2011年のシリアにおける内戦勃発をきっかけに、世界にはシリアからの難民が急増しました。その結果、ヨーロッパ各国を中心として、難民の受け入れ問題は、ここ数年の国際社会における緊急の課題となっています。そんな中、ドイツは2015年以前から難民を大勢受け入れてきました。現時点でも、難民問題は欧州諸国の差し迫った問題となっています。
政情に悪影響
国連難民高等弁務官事務所の2014年度報告書によりますと、ドイツは「フランス、スウェーデン、イタリアを抑え、EU諸国において、最も多くの難民申請を受理している国」です。2015年9月に、オーストリアのファイマン首相と共に、ドイツとオーストリア2カ国で、ハンガリーに逃れた数千人のシリア難民を受け入れることを表明したのです。ベルリン在住の移民問題に関する専門家は決定の背景として、「ドイツは、他のヨーロッパ諸国と比較して、難民受け入れ賛成派の国民が多い」こと、「メルケル内閣で連立を組む最大野党の社民党が、難民の受け入れに積極的な姿勢を示していた」ことを指摘しています。2015年の大晦日に、ドイツ・ケルンで、アラブ人と北アフリカ人の難民ら約1000人が数百人のドイツ人女性を集団暴行する事件が発生したことが、世論の変化に大きく影響を与えました。
ギリシャの難民キャンプ(写真:AFP)
国連難民高等弁務官事務所(UNHCR)によりますと、2015年に海から欧州に到達した難民・移民100万573人のうち、8割以上がまずギリシャに到達しました。その大半はレスボス島に上陸したということです。欧州にとって、現在の移民危機は第2次世界大戦以来最悪の事態となっています。
難民再定住が難航
1年前に、EUは2年間のうち、イタリアとギリシャに入国した難民16万人を再定住させる計画を採択しましたが、現時点で定住が図られた難民は3%未満しか達していません。さる5日、欧州委員会は加盟諸国に対し、難民再定住計画の展開を加速するよう促しました。しかし、オーストリア、ハンガリー、ポーランドは難民を受け入れていません。こうした中、ドイツのメルケル首相は、9月4日、実施された独北東部メクレンブルク・フォアポンメルン州の議会選で自身が率いるキリスト教民主同盟(CDU)が敗北したことを受けて、寛容な難民政策が原因だが、政策は正しいとして堅持する意向を示しました。メルケル氏の地元選挙区がある同州の議会選では、難民受け入れに反対する新興右派政党「ドイツのための選択肢(AfD)」が躍進し、CDUの得票率を上回りました。

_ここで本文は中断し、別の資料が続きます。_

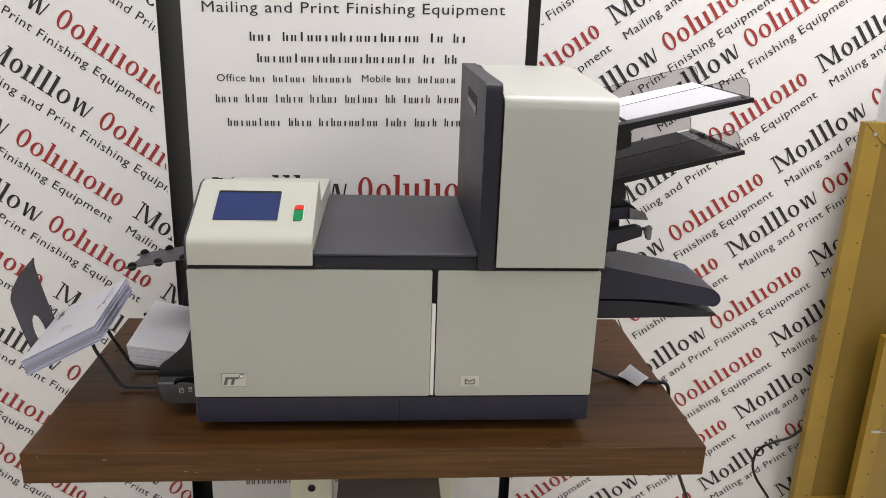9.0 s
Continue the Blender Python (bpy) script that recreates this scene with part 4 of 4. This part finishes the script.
fb = framed_board(1.777, 2.75, 0.955, 0.10, 1.290, "large framed board turned to show its brown taped back", HARDBOARD, FRAME_TAPE, 0.055)
for fx in (1.90, 2.55):
    part("block", box(fx, fx + 0.10, 0.94, 1.00, 0.0, 0.0995, 0.002), HARDBOARD, fb, "wooden block under the frame")
fb2 = framed_board(1.905, 2.55, 0.880, 0.0, 0.715, "smaller framed board with pale back standing in front", FRAME_PALE, FRAME_TAPE, 0.045)
part("hook_plate", box(1.922, 1.950, 0.874, 0.8765, 0.42, 0.428), STEEL, fb2, "small steel hook plate")
part("hook_wire", tube([(1.945, 0.873, 0.424), (2.08, 0.872, 0.405), (2.2, 0.871, 0.40)], 0.0008, 6), STEEL, fb2)
shade = thing("wall_screen", (2.3, 1.29, 1.5), "black edge of a screen hung on the wall", "screen")
part("case", box(1.985, 2.75, 1.255, 1.298, 1.525, 2.0, 0.004), BLACK, shade)

# ---- wear on the table ----
for i, (x, z, w, h) in enumerate(((0.020, 0.727, 0.010, 0.004), (0.165, 0.7, 0.012, 0.003), (0.185, 0.698, 0.008, 0.0025), (0.30, 0.702, 0.010, 0.002), (0.74, 0.715, 0.005, 0.002), (1.12, 0.728, 0.012, 0.0015), (-0.10, 0.735, 0.006, 0.003))):
    pts = [(x + w * math.cos(a) * rng.uniform(0.6, 1.0) * 0.5, z + h * math.sin(a) * rng.uniform(0.5, 1.0) * 0.5) for a in [k * math.pi / 4 for k in range(8)]]
    part("chip", ink([pts], lambda u, v: (u, TY0 - 0.0004, v)), SCUFF, table, "pale worn chip")
for x, y, dx, dy in ((0.02, 0.39, 0.05, -0.012), (-0.05, 0.45, 0.012, -0.05), (0.035, 0.44, 0.002, 0.05), (-0.02, 0.36, 0.035, 0.01), (0.06, 0.36, 0.02, -0.02), (-0.09, 0.5, 0.006, 0.03), (0.11, 0.40, 0.015, 0.008), (0.02, 0.72, 0.01, 0.004), (-0.06, 0.40, 0.03, 0.03), (0.10, 0.345, 0.03, 0.004)):
    part("scratch", ink([tick(x, y, x + dx * 0.8, y + dy * 0.8, 0.00035)], lambda u, v: (u, v, TABLE + 0.0003)), SCRATCH, table)
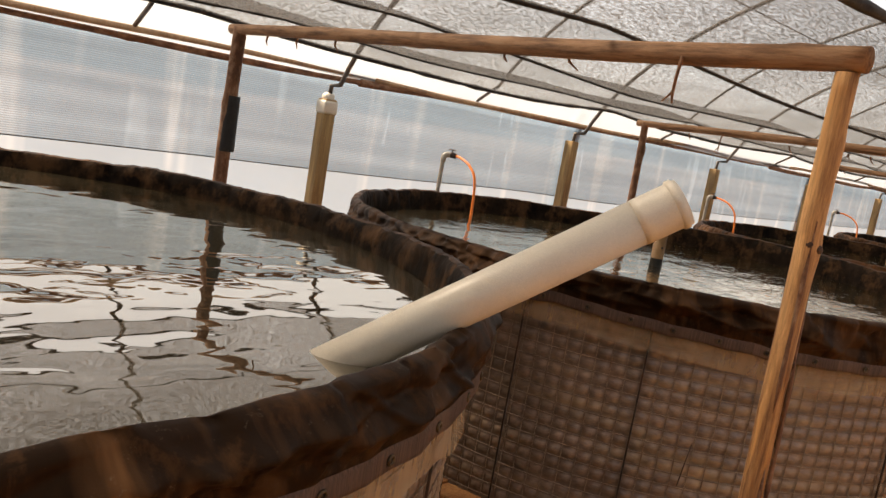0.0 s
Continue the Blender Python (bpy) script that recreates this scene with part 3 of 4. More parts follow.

欧州諸国が難民を受け入れてから、1年経った後、複数の問題に直面しています。EU・トルコ合意の実施の一環として、再定住については前進が見受けられるが、難民が 非合法なルートに戻ることを避けるために、加速化が必要です。ギリシャにおける人道的状況と、イタリアに到着する人の数が増加していることから、再定住への対応強化が、ますます急務となっています。